Step 3: Specify What to Crawl

You can fine-tune which files get ingested using the following options:

  • drive_ids: Specify Shared Drives by ID to crawl only those drives
  • crawl_my_drive: Add My Drive (root) to the crawl
  • folder_ids: Restrict crawling to specific folder IDs within the selected drives (server-side filtering)
  • recursive_folders: Control whether subfolders are included when using folder_ids (default: true)
  • path_include_regex_patterns: Include only files with matching paths
  • path_exclude_regex_patterns: Exclude files with matching paths

Files whose paths match both include and exclude patterns will be excluded.
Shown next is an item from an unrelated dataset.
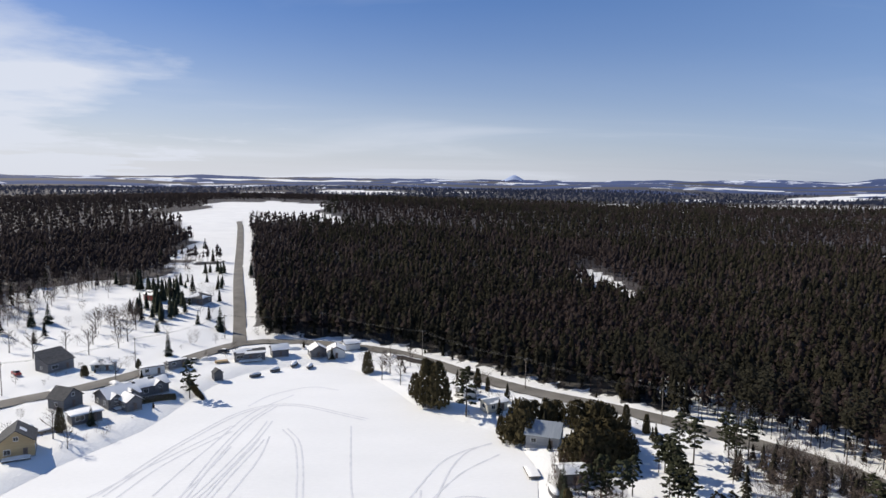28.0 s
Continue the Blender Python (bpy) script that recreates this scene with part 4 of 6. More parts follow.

If neither pattern list is set, all files in the selected drives are crawled.

Example: Crawling Specific Folders

To crawl only specific folders within a Shared Drive:

{
"connector_configuration": {
,
"drive_ids": [ "0AAbC12345XYZ" ],
"folder_ids": [ "1aBcD2eFgH3iJkL", "2cDeFgHi4jKlMn" ],
"recursive_folders": true
}
}

To find a folder's ID, navigate to the folder in Google Drive and copy the string after /folders/ in your browser's address bar.

Step 4: Create the Google Drive Connector

To create your Google Drive connector in the Zeta Alpha Platform UI:

  1. Navigate to your tenant's indexes and click View under Content Sources for the desired index
  2. Click Create Content Source
  3. Paste your JSON configuration into the editor
  4. Click Submit

Once created, the connector will run according to its schedule (or on demand) and ingest files matching your configuration.

Crawling Behavior

The connector supports both full and incremental crawling:

  • Full Crawl: When first configured or when no start_page_token is present, the connector performs a full crawl of all selected drives and folders
  • Incremental Crawl: After the initial crawl, the connector automatically tracks changes using Google Drive's Changes API and only processes new, modified, or deleted files

The start_page_token is automatically managed by the connector and persisted in the content source configuration after each successful run.